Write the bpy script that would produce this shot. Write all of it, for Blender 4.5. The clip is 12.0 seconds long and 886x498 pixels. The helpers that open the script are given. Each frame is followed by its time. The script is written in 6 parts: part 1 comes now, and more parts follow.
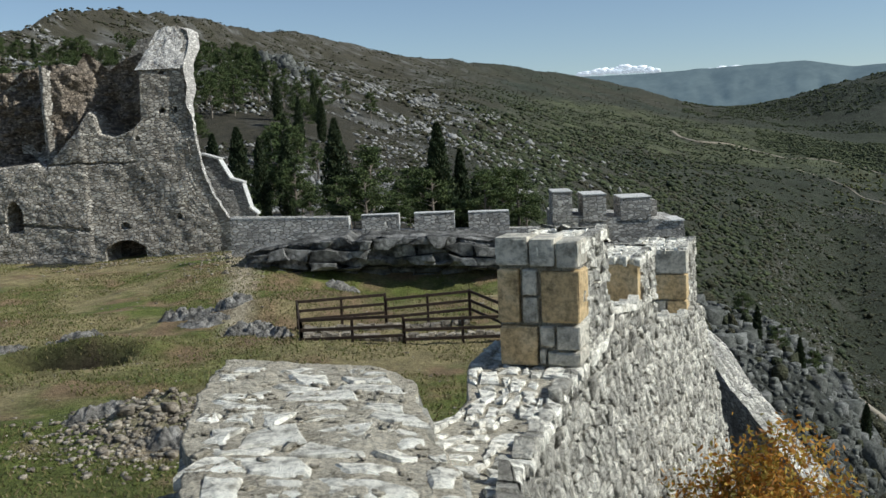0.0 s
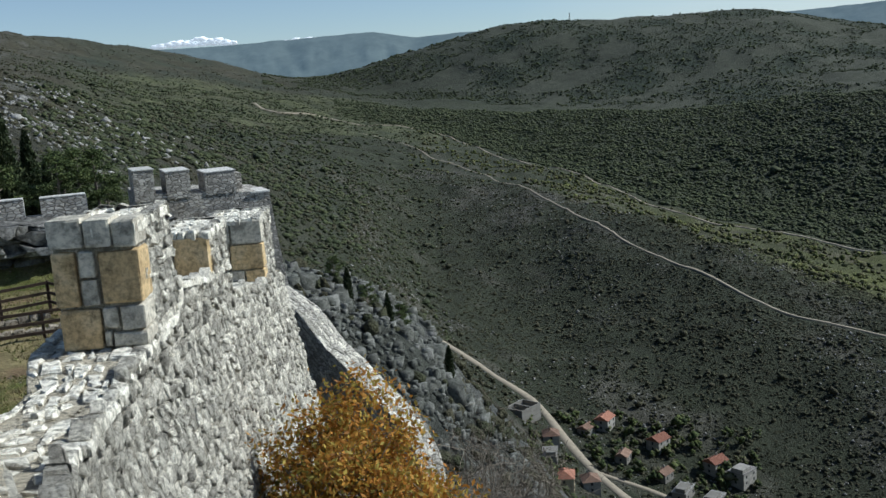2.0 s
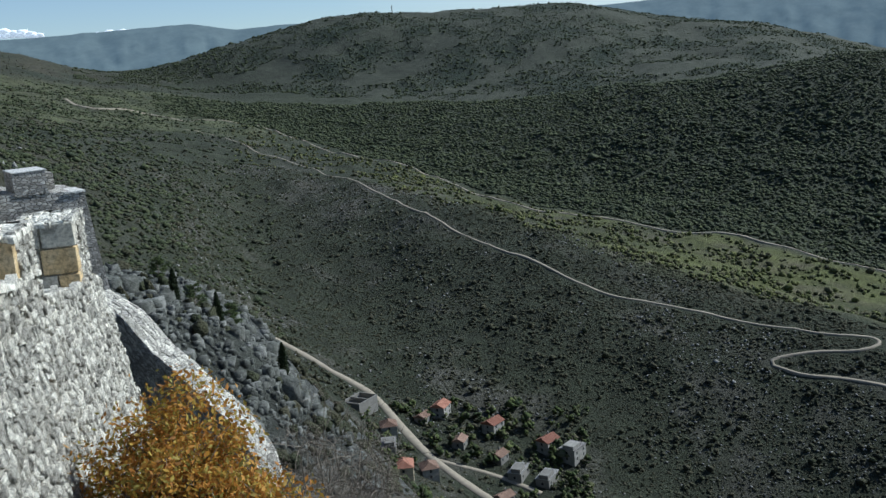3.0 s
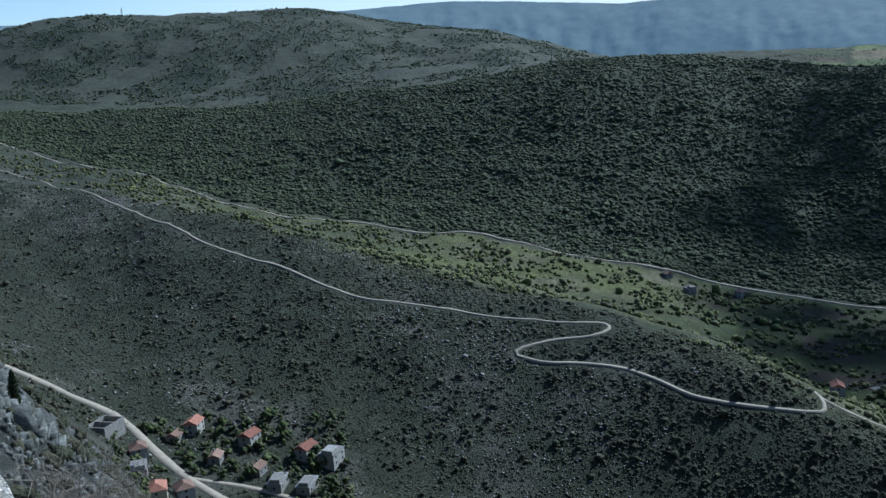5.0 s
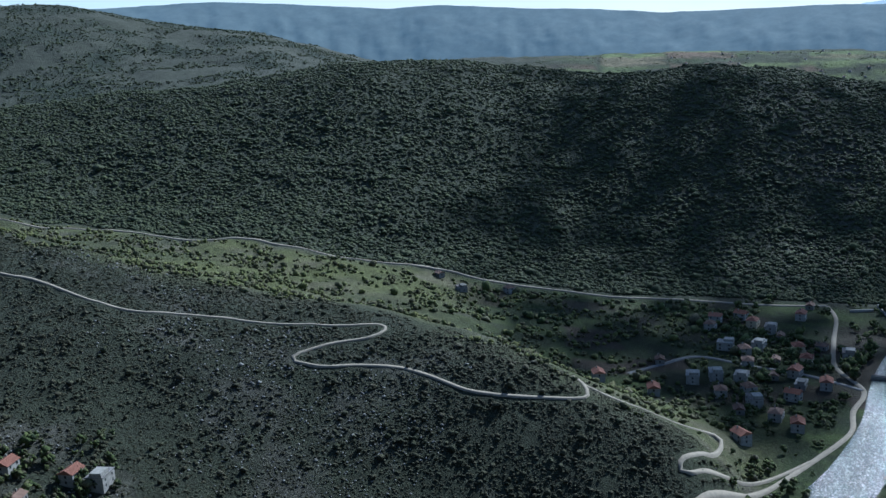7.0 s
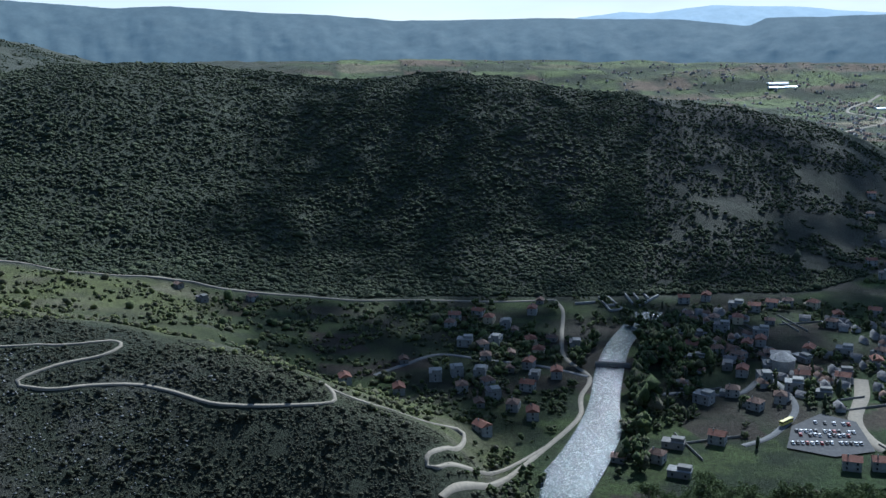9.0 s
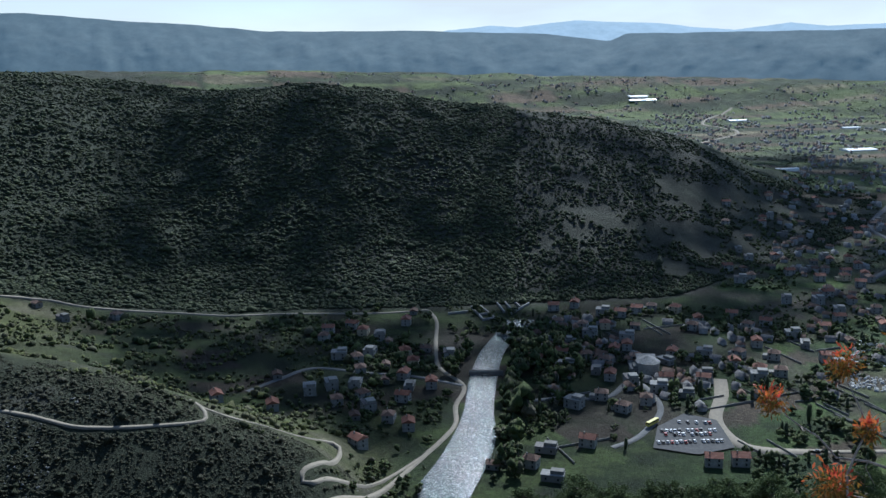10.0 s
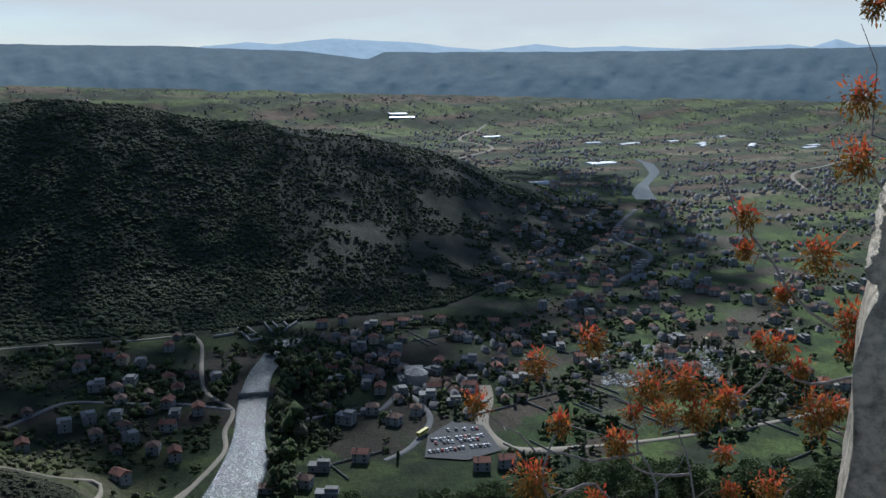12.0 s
════
Written problem: Repeat the material exactly as it reads, without any of its pictures.

Completed task:
Write the bpy script that would produce this shot. Write all of it, for Blender 4.5. The clip is 12.0 seconds long and 886x498 pixels. The helpers that open the script are given. Each frame is followed by its time. The script is written in 6 parts: part 1 comes now, and more parts follow.
0.0 s
2.0 s
3.0 s
5.0 s
7.0 s
9.0 s
10.0 s
12.0 s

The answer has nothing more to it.